Return the entries below in their exact form, leaving the pictures out.

- Materials provided -
■ ■ ■
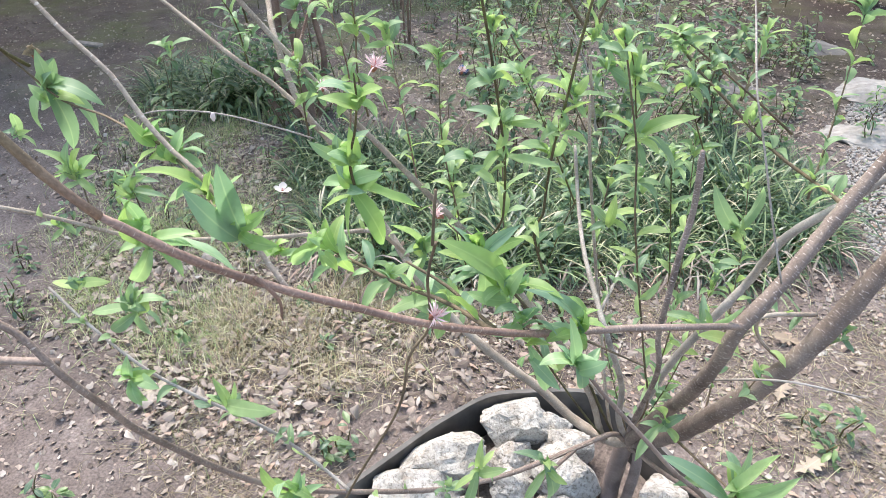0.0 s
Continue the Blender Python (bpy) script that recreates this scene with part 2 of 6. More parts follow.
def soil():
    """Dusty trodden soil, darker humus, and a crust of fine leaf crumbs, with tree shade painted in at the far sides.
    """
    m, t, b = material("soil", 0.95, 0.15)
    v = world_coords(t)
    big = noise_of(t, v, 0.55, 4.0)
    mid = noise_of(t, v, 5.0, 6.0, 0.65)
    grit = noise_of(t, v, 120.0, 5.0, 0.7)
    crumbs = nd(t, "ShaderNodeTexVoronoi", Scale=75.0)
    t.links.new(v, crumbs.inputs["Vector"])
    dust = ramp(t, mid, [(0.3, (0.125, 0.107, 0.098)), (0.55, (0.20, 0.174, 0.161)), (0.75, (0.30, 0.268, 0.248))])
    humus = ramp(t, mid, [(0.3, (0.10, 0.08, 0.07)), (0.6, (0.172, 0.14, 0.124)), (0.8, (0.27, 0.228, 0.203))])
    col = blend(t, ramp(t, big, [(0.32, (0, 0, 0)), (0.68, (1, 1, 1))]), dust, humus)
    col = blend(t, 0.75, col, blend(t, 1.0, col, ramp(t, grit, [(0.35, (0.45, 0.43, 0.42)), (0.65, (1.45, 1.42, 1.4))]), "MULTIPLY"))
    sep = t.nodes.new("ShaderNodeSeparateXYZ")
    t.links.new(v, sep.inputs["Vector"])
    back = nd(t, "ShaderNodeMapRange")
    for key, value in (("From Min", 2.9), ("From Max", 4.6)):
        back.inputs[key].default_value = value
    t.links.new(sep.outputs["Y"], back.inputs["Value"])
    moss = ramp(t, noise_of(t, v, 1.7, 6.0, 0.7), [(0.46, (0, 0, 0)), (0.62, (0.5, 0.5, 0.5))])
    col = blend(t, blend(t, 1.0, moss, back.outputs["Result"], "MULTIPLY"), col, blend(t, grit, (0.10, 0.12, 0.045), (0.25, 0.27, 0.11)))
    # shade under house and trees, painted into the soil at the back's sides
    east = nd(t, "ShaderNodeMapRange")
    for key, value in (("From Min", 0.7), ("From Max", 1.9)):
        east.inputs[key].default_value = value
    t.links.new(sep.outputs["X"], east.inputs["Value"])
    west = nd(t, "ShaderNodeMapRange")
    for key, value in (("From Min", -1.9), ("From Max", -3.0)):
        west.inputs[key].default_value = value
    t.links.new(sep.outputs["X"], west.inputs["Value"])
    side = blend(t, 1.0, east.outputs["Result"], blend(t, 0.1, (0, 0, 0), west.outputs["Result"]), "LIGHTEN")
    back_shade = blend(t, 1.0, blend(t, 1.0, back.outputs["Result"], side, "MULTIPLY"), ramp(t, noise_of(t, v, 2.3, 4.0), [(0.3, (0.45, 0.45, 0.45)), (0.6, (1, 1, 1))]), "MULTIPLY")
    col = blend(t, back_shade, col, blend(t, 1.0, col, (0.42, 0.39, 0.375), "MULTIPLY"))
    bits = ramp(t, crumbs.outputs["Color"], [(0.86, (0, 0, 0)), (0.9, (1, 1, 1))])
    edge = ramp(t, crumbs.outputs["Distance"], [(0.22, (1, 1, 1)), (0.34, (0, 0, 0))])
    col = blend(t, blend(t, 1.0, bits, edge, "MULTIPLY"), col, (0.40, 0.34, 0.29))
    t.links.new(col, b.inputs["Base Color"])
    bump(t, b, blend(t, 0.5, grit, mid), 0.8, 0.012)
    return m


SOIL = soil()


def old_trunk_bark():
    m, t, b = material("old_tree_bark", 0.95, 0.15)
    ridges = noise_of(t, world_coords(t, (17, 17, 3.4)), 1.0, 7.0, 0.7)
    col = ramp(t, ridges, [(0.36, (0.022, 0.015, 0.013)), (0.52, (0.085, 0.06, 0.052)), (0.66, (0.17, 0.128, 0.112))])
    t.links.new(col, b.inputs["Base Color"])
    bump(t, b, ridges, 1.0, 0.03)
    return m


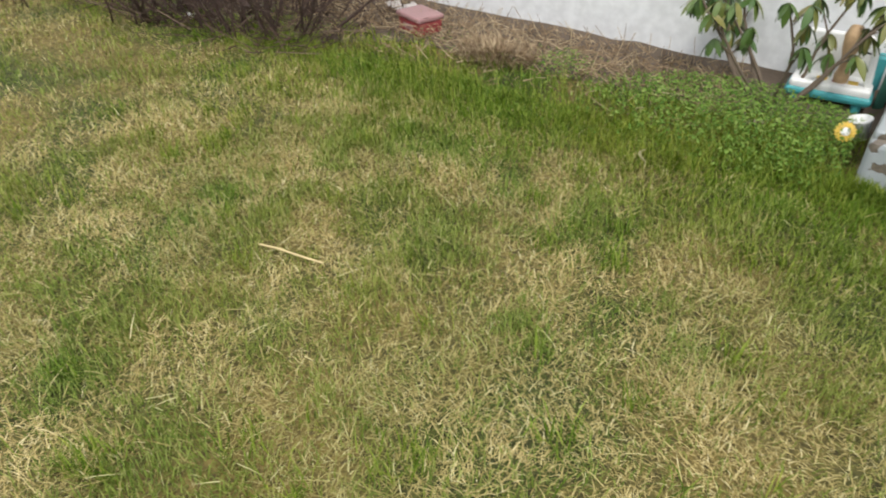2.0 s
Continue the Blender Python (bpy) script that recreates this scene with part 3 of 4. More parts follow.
■ ■ ■
- Answer for the task -
0.0 s
Continue the Blender Python (bpy) script that recreates this scene with part 2 of 6. More parts follow.
def soil():
    """Dusty trodden soil, darker humus, and a crust of fine leaf crumbs, with tree shade painted in at the far sides.
    """
    m, t, b = material("soil", 0.95, 0.15)
    v = world_coords(t)
    big = noise_of(t, v, 0.55, 4.0)
    mid = noise_of(t, v, 5.0, 6.0, 0.65)
    grit = noise_of(t, v, 120.0, 5.0, 0.7)
    crumbs = nd(t, "ShaderNodeTexVoronoi", Scale=75.0)
    t.links.new(v, crumbs.inputs["Vector"])
    dust = ramp(t, mid, [(0.3, (0.125, 0.107, 0.098)), (0.55, (0.20, 0.174, 0.161)), (0.75, (0.30, 0.268, 0.248))])
    humus = ramp(t, mid, [(0.3, (0.10, 0.08, 0.07)), (0.6, (0.172, 0.14, 0.124)), (0.8, (0.27, 0.228, 0.203))])
    col = blend(t, ramp(t, big, [(0.32, (0, 0, 0)), (0.68, (1, 1, 1))]), dust, humus)
    col = blend(t, 0.75, col, blend(t, 1.0, col, ramp(t, grit, [(0.35, (0.45, 0.43, 0.42)), (0.65, (1.45, 1.42, 1.4))]), "MULTIPLY"))
    sep = t.nodes.new("ShaderNodeSeparateXYZ")
    t.links.new(v, sep.inputs["Vector"])
    back = nd(t, "ShaderNodeMapRange")
    for key, value in (("From Min", 2.9), ("From Max", 4.6)):
        back.inputs[key].default_value = value
    t.links.new(sep.outputs["Y"], back.inputs["Value"])
    moss = ramp(t, noise_of(t, v, 1.7, 6.0, 0.7), [(0.46, (0, 0, 0)), (0.62, (0.5, 0.5, 0.5))])
    col = blend(t, blend(t, 1.0, moss, back.outputs["Result"], "MULTIPLY"), col, blend(t, grit, (0.10, 0.12, 0.045), (0.25, 0.27, 0.11)))
    # shade under house and trees, painted into the soil at the back's sides
    east = nd(t, "ShaderNodeMapRange")
    for key, value in (("From Min", 0.7), ("From Max", 1.9)):
        east.inputs[key].default_value = value
    t.links.new(sep.outputs["X"], east.inputs["Value"])
    west = nd(t, "ShaderNodeMapRange")
    for key, value in (("From Min", -1.9), ("From Max", -3.0)):
        west.inputs[key].default_value = value
    t.links.new(sep.outputs["X"], west.inputs["Value"])
    side = blend(t, 1.0, east.outputs["Result"], blend(t, 0.1, (0, 0, 0), west.outputs["Result"]), "LIGHTEN")
    back_shade = blend(t, 1.0, blend(t, 1.0, back.outputs["Result"], side, "MULTIPLY"), ramp(t, noise_of(t, v, 2.3, 4.0), [(0.3, (0.45, 0.45, 0.45)), (0.6, (1, 1, 1))]), "MULTIPLY")
    col = blend(t, back_shade, col, blend(t, 1.0, col, (0.42, 0.39, 0.375), "MULTIPLY"))
    bits = ramp(t, crumbs.outputs["Color"], [(0.86, (0, 0, 0)), (0.9, (1, 1, 1))])
    edge = ramp(t, crumbs.outputs["Distance"], [(0.22, (1, 1, 1)), (0.34, (0, 0, 0))])
    col = blend(t, blend(t, 1.0, bits, edge, "MULTIPLY"), col, (0.40, 0.34, 0.29))
    t.links.new(col, b.inputs["Base Color"])
    bump(t, b, blend(t, 0.5, grit, mid), 0.8, 0.012)
    return m


SOIL = soil()


def old_trunk_bark():
    m, t, b = material("old_tree_bark", 0.95, 0.15)
    ridges = noise_of(t, world_coords(t, (17, 17, 3.4)), 1.0, 7.0, 0.7)
    col = ramp(t, ridges, [(0.36, (0.022, 0.015, 0.013)), (0.52, (0.085, 0.06, 0.052)), (0.66, (0.17, 0.128, 0.112))])
    t.links.new(col, b.inputs["Base Color"])
    bump(t, b, ridges, 1.0, 0.03)
    return m


2.0 s
Continue the Blender Python (bpy) script that recreates this scene with part 3 of 4. More parts follow.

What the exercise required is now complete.